╔══
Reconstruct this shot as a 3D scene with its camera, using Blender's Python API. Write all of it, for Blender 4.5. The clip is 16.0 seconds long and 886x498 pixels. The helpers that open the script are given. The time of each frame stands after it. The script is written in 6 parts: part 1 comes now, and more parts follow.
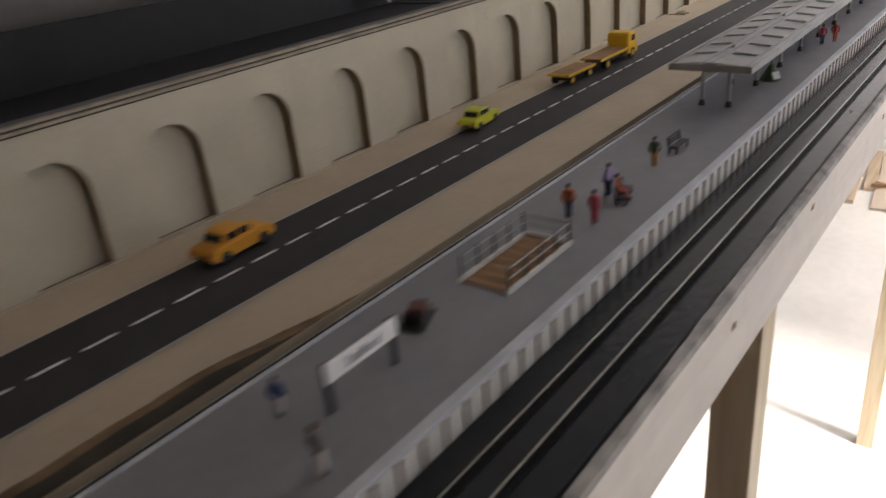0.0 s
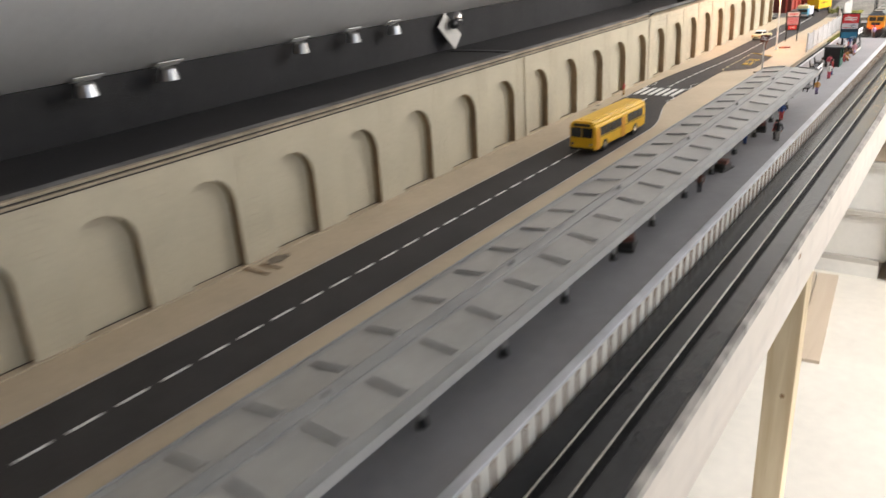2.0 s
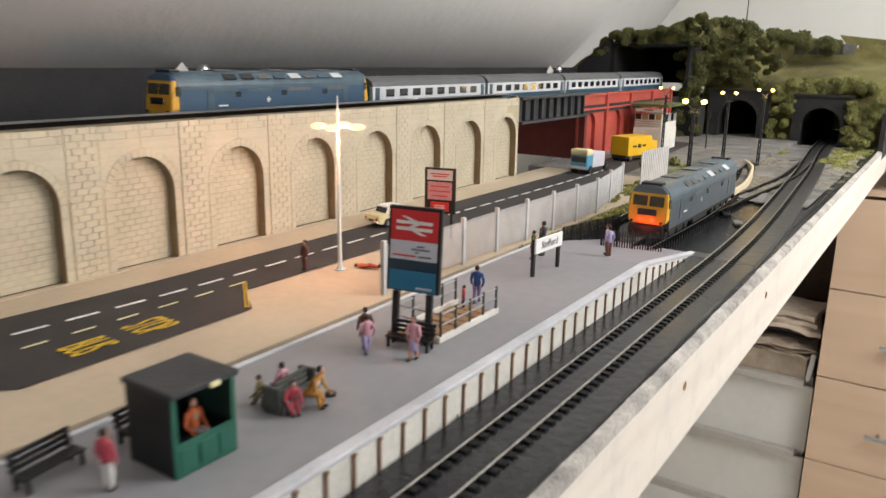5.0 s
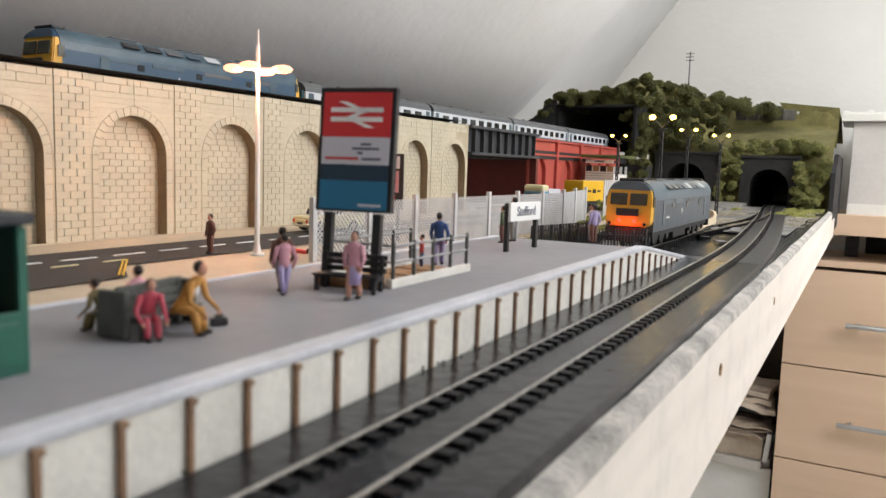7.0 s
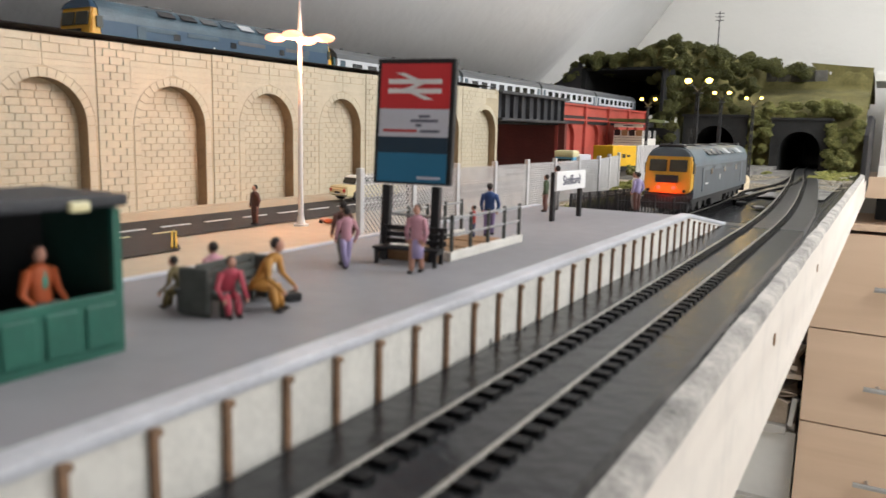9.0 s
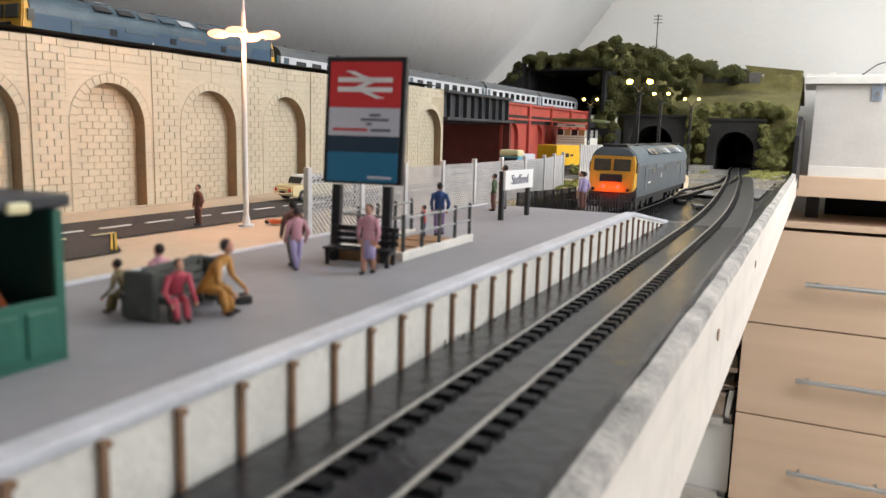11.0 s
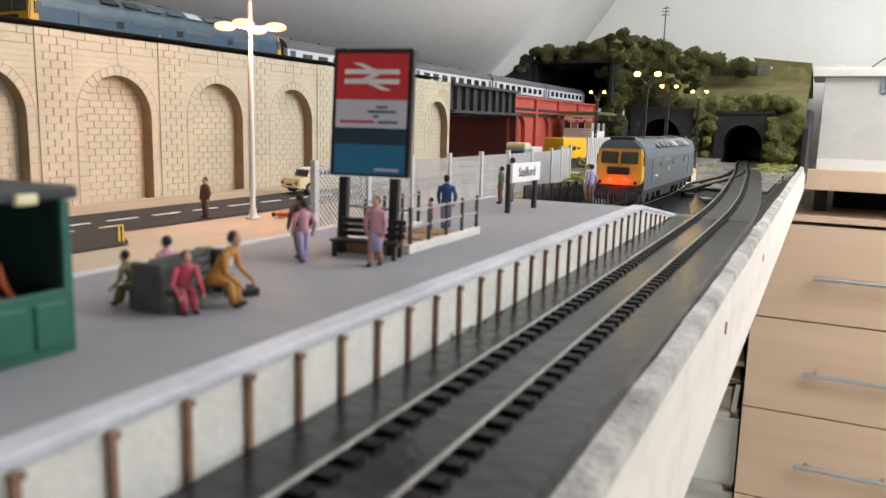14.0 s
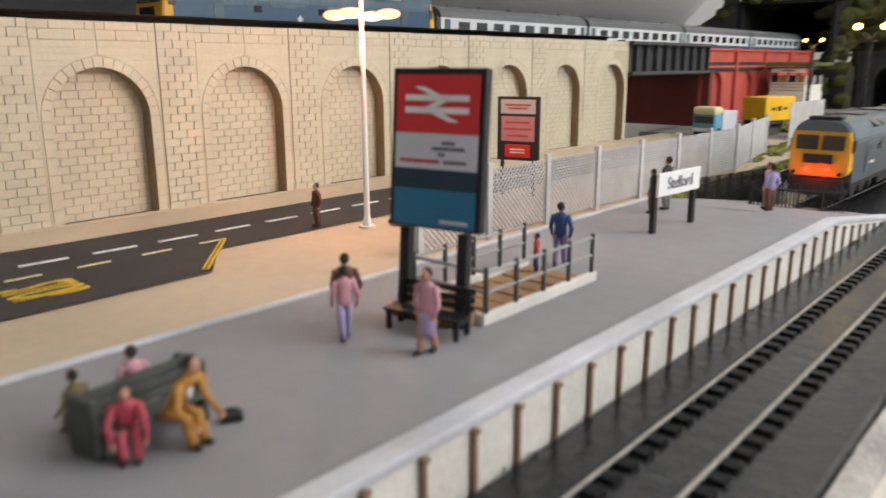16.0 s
╚══
### Set problem
Reproduce each line exactly, please, except for any pictures.

### Answer below
Reconstruct this shot as a 3D scene with its camera, using Blender's Python API. Write all of it, for Blender 4.5. The clip is 16.0 seconds long and 886x498 pixels. The helpers that open the script are given. The time of each frame stands after it. The script is written in 6 parts: part 1 comes now, and more parts follow.
0.0 s
2.0 s
5.0 s
7.0 s
9.0 s
11.0 s
14.0 s
16.0 s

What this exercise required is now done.